Topological Data Analysis (TDA) seeks to reveal the complex topological and geometrical structures underlying data. One benefit of knowing this structure is that it can be used to narrow in on the core features “running the show” in the system, or at least the features playing a structural role. In my mind, TDA can play a role in EDA and in priming the canvas for other ML models. There is still a lot of work to be done in connecting the theory with practice, but I’m excited about the possibilities.

As with much in ML, the system of orientation and measurement we chose plays a big role in how we process and make meaning of our data. In TDA, data is typically treated as a discrete metric space, or a sample from a metric space. Metric spaces are spaces were distances between all members of the set are defined. My mind jumps to Euclidean space, but there are metric spaces elliptic and hyperbolic geometries as well. Metric spaces were named by good ‘ol Felix Hausdorff, but first introduced by Maurice Frechet. And to be more specific, it is the Euclidean distance of Euclidean n-space that satifies the metric space specs, as does Banach spaces (complete normed vector space).

Equipped with our understanding of metric spaces, we can venture forth to calculate Hausdorff distances, which tell us how far two subsets of a metric space are from each other (the greatest distance from a point in one set to the closest point in the other set). We can use these distances to gain an understanding the proximity of different data sets in our metric space, or comparisons between pairs of compact metric spaces (which can be accomplished with the Gromov-Hausdorff distance). Specifically, the Gromov-Hausdorff distance tells us how far two compact metric spaces are from being isometric, which is to say bijective. But what of this compactness I keep referring to?

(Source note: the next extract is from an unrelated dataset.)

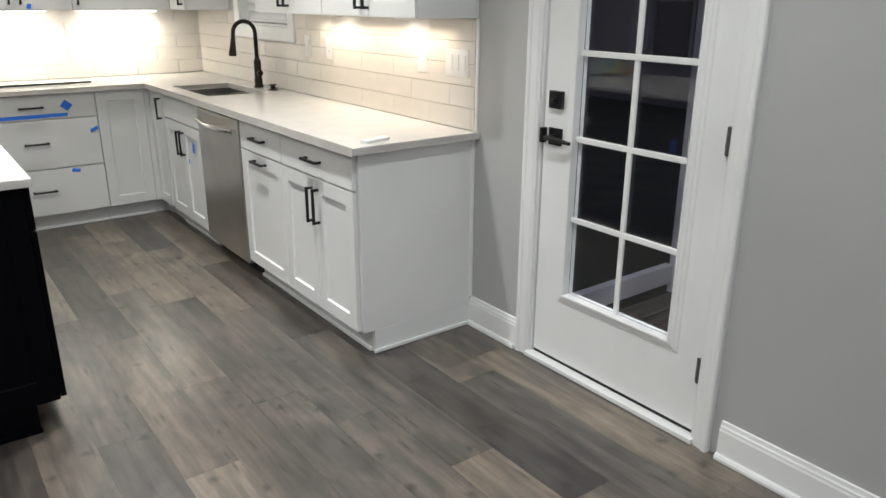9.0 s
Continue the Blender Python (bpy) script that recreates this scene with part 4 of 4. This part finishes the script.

Compactness refers to a subset of Euclidean space that is both closed (including its limit points) and bounded (having a fixed length between all its points).

I got into simplicial complexes into greater detail elsewhere, but suffice it to say they play an important role in TDA. In the great intro paper Chazal & Michel 2017, the authors explore how one can go about building simplicial complexes from data. An abstract simplicial complex with vertex set $V$ is a set $K$ of finite subsets of V such that the elements of V belong to K, and for any $\omega \in K$, any subset of $\omega$ belongs to $K$. The elements of $K$ are the faces, simplices, of $K$. A geometic simplicial complex K is a collection of simplices such that 1) any face of a siplex of K is a simplex of K, and 2) the intersection of any two simplices of K is either empty or a common face of both.

The paper introduces two specific complexes, Vietoris-Rips and Cech. The Vietoris-Rips complex $R_{\alpha}(\mathbb{X})$ is the set of simplices $[x_{0}, …, x_{k}]$ such that $d_{\mathbb{X}}(x_{i}, x_{j}) \leq \alpha$ for all $(i, j)$. The Cech complex is the set of simplices $[x_{0}, …, x_{k}]$ such that the $k + 1$ closed balls $B(x_{i}, \alpha)$ have a non-empty intersection.

Next, a brief introduction to the concept of a cover. A cover of a set X is a collection of sets whose union contains X as a subset. In this case we say “C covers X”. A subcover of C is a subset of C that covers X, and we deem C an “open cover” if each of its members is an open set (contained in T, the topology of X). And here’s a term whose name I LOVE. A refiniement of C is a cover D of X such that every set in D is contained in some set of C.

Oh my, you’re probably thinking “when will this list of definitions stop”, but I like to think of each concept as an imgination color we can paint with. I promise, it all comes together in some pretty dazzling fireworks displays. For now, let’s turn our attention to the Nerve Theorem:

Let $\mathcal{U}=(U_{i})_{i \in I}$ be a cover of a topological space $X$ by open sets such that the intersection of any subcollection of the $U_{i}$’s is either empty or contractibe. Then X and the nerve $\mathcal{C}(\mathcal{U})$ are homotopy equivalent. From Chazal & Michel (2021) we learn that “given a cover of a data set, where each set of the cover can be, for example, a local cluster or a grouping of data points sharing some common properties, its nerve provides a compact and global combinatorial description of the relationship between these sets through their intersection patterns”. That sets up a good intuition of how we might leverage nerves to encode the topology of continuous spaces.